The task: From the entries below, list each line with "follow".

Records to process:
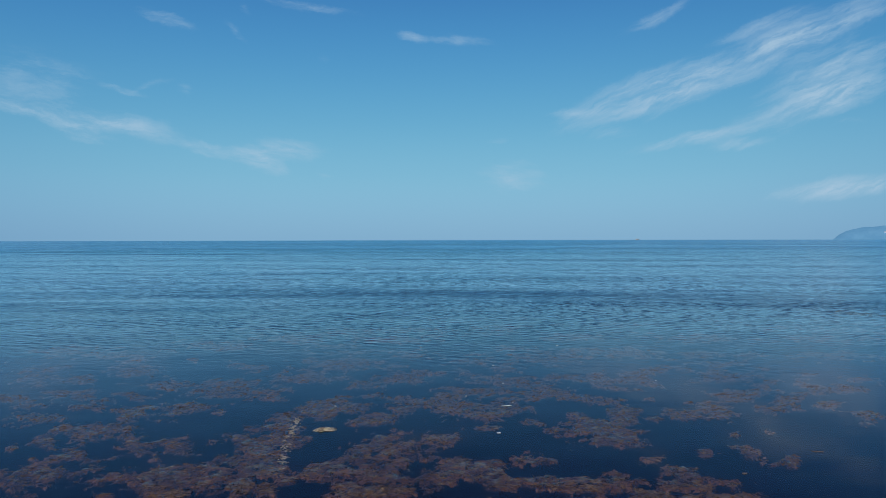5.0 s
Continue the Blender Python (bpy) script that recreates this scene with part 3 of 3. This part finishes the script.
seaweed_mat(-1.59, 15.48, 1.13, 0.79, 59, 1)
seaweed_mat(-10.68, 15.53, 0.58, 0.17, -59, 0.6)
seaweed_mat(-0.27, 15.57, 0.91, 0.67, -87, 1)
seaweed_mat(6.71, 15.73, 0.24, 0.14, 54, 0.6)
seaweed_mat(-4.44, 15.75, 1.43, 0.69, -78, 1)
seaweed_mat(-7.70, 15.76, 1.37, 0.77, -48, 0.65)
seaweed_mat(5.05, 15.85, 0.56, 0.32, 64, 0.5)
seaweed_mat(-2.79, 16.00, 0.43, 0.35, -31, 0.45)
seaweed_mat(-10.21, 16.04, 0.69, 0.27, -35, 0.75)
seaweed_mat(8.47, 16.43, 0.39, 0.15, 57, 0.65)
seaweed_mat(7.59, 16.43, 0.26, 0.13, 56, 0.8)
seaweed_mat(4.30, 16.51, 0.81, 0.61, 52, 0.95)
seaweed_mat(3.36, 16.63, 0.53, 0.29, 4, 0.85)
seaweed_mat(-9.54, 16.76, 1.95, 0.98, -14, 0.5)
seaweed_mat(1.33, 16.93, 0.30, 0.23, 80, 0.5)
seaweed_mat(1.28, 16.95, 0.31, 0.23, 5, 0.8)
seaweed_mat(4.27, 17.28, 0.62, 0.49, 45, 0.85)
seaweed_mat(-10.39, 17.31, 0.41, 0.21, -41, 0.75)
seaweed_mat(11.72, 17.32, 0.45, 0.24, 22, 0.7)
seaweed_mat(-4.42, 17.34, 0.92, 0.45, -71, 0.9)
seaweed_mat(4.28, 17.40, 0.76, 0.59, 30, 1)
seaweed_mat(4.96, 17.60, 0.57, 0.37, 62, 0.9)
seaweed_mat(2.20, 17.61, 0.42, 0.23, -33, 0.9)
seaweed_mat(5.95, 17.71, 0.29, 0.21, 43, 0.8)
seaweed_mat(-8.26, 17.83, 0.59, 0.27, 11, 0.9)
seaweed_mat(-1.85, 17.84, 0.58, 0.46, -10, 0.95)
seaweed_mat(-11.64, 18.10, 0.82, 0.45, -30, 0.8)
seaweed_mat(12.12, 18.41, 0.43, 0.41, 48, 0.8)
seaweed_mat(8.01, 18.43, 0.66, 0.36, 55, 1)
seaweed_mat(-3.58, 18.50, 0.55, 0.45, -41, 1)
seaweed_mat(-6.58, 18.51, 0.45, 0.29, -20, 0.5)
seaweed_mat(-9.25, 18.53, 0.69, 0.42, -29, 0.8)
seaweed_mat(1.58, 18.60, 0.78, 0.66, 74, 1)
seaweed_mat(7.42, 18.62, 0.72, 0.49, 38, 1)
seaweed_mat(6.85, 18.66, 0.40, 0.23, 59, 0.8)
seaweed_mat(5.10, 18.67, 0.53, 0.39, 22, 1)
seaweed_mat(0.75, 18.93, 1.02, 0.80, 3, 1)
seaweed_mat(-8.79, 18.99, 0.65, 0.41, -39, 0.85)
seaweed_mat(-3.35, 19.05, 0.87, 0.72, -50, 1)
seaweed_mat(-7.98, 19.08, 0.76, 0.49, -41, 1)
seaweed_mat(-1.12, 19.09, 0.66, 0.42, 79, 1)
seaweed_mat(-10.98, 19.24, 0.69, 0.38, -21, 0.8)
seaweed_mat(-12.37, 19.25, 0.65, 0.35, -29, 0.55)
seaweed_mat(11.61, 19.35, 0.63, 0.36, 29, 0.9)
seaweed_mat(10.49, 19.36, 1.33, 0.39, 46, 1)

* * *

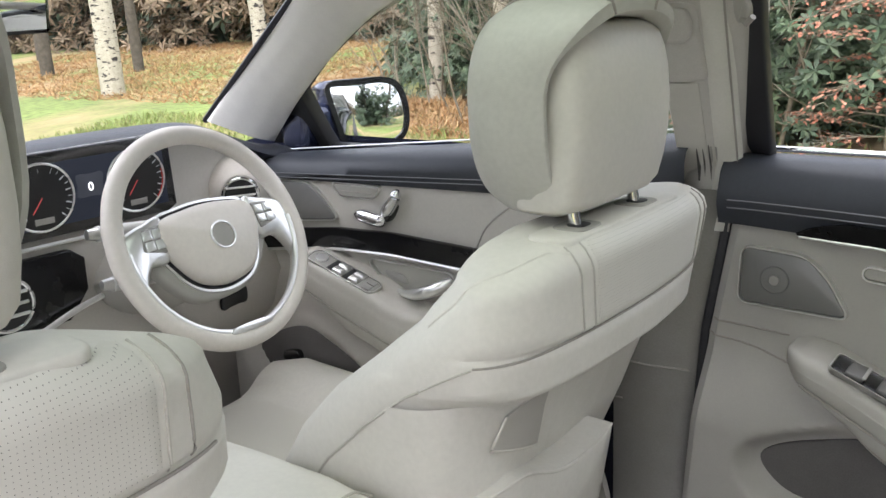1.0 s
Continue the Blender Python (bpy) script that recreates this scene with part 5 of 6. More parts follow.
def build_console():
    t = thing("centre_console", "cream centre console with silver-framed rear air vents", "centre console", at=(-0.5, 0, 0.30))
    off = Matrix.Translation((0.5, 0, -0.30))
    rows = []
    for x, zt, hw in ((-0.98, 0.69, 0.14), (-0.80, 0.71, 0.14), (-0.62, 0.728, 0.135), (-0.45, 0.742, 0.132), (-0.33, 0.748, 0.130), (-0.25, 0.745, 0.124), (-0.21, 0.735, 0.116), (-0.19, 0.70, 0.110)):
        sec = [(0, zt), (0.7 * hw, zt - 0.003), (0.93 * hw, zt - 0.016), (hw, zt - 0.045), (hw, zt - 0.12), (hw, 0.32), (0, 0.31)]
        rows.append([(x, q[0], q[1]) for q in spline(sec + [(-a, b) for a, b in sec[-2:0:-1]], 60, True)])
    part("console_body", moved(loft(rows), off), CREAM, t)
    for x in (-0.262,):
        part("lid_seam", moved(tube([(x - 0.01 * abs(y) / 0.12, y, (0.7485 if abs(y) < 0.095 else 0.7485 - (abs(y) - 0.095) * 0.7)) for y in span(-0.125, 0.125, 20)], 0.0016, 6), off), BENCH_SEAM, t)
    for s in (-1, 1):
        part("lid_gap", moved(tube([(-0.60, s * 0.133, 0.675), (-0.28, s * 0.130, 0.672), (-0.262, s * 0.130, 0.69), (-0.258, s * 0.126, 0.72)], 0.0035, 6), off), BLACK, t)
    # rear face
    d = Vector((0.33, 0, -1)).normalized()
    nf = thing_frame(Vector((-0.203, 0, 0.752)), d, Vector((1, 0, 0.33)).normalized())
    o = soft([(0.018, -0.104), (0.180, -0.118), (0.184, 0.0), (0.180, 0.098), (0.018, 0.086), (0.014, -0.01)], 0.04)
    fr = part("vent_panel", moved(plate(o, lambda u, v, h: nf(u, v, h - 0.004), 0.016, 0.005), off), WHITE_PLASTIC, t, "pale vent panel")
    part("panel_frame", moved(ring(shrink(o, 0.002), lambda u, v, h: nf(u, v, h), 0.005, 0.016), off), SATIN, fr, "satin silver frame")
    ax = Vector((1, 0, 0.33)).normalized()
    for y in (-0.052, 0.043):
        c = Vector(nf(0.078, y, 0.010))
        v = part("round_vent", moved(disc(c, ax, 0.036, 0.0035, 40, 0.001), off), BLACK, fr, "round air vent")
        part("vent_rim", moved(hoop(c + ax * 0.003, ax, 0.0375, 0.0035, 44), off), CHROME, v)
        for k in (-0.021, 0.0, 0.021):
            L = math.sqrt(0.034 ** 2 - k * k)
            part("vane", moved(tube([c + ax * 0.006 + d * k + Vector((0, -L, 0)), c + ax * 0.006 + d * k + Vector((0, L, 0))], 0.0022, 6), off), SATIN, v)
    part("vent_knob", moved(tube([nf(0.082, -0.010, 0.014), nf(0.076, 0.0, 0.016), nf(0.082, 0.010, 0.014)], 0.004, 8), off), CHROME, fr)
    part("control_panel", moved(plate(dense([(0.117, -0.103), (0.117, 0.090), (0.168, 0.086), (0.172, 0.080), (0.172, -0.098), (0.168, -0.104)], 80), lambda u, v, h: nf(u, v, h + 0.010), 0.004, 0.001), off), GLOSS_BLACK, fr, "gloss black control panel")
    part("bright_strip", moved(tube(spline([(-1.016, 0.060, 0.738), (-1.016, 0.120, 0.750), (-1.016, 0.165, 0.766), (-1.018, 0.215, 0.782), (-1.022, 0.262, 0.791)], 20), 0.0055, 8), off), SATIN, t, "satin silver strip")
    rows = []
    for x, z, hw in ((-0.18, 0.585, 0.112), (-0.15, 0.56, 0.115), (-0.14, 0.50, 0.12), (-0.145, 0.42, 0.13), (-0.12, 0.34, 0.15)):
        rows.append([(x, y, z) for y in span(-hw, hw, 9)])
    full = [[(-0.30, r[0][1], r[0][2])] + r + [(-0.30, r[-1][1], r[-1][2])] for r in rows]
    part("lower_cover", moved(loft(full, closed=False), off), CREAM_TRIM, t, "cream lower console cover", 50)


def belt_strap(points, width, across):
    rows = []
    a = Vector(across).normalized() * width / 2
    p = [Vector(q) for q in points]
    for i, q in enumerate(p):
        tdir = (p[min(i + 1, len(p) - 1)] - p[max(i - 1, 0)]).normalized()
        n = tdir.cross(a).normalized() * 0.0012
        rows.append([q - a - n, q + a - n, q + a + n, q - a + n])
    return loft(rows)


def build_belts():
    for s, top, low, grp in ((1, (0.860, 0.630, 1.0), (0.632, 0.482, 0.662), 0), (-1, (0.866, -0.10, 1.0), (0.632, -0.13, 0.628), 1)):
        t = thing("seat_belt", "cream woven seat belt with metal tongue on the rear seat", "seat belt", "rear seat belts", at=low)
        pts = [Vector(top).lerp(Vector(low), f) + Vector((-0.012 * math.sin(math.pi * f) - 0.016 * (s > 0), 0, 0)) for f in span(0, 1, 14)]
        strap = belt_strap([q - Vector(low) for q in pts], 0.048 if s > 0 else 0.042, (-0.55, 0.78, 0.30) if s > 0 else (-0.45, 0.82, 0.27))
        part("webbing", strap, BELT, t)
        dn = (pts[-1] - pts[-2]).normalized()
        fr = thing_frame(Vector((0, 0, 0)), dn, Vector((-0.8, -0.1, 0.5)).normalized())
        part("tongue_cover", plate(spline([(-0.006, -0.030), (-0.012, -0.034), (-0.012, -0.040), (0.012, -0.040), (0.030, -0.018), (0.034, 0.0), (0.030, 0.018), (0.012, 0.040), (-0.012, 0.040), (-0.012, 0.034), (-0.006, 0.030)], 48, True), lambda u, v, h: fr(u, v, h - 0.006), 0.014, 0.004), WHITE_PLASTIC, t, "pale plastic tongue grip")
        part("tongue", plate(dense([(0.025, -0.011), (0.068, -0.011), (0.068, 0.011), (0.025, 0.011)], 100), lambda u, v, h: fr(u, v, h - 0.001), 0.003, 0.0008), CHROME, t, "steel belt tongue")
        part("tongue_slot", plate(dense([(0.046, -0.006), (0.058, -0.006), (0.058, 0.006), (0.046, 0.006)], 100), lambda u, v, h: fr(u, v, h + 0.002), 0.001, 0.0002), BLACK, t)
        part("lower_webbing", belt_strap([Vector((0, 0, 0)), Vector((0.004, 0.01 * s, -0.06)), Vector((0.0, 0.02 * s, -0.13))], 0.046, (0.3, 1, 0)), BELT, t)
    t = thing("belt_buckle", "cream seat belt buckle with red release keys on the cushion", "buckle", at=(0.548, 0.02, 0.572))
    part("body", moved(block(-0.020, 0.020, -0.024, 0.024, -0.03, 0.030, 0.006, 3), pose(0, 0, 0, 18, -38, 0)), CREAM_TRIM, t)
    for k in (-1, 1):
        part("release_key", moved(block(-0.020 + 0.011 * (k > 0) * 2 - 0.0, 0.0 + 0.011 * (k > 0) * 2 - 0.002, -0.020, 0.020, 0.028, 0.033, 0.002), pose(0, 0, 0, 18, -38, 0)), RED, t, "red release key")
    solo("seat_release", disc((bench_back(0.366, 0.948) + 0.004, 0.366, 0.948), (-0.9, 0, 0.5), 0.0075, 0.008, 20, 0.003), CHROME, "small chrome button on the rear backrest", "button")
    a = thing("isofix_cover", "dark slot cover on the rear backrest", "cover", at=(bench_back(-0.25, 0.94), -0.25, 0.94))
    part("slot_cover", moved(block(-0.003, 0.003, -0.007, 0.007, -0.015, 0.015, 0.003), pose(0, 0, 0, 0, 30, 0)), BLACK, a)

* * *

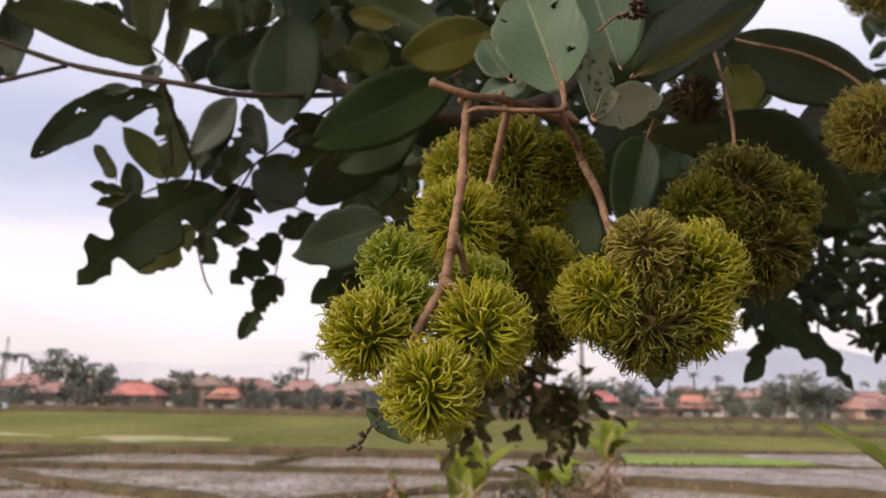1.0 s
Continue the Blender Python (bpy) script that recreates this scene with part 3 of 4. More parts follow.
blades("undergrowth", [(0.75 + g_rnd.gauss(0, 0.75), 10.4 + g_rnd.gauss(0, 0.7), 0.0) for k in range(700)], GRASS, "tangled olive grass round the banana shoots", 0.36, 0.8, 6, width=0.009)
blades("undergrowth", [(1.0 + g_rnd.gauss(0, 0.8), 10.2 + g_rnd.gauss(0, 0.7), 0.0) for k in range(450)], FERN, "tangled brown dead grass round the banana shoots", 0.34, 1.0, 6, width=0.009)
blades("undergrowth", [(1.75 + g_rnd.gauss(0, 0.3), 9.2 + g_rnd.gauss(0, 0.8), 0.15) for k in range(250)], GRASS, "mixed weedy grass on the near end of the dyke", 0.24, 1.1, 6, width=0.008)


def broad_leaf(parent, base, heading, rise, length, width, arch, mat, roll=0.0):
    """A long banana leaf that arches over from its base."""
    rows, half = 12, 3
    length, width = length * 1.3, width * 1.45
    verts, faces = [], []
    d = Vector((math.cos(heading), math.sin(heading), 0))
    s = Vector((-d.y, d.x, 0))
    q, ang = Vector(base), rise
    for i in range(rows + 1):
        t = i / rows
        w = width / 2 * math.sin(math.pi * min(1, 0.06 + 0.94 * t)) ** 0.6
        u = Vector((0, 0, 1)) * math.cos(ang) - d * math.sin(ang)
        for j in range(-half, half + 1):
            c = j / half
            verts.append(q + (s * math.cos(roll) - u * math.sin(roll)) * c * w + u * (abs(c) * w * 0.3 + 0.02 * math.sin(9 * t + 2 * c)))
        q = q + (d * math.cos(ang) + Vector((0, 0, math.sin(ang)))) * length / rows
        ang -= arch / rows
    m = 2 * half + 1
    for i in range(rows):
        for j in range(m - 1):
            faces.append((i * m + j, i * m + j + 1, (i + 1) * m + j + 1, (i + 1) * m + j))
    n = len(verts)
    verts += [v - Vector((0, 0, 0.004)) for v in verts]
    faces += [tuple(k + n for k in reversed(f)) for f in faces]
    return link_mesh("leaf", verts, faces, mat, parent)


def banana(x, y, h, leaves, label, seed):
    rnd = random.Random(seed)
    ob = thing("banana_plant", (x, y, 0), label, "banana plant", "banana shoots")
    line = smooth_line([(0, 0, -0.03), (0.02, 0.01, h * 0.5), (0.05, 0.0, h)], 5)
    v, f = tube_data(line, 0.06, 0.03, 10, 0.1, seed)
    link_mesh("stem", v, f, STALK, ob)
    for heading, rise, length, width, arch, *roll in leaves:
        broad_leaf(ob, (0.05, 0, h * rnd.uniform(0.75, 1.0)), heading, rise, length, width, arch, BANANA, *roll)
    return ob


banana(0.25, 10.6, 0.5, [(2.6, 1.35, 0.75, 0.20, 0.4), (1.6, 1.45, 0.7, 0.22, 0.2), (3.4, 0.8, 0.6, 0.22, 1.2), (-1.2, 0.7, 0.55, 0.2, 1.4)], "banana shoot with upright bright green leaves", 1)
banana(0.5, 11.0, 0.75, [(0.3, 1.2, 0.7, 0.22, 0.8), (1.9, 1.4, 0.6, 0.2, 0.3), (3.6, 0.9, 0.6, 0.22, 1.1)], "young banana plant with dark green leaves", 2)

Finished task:
Continue the Blender Python (bpy) script that recreates this scene with part 5 of 6. More parts follow.
Continue the Blender Python (bpy) script that recreates this scene with part 3 of 4. More parts follow.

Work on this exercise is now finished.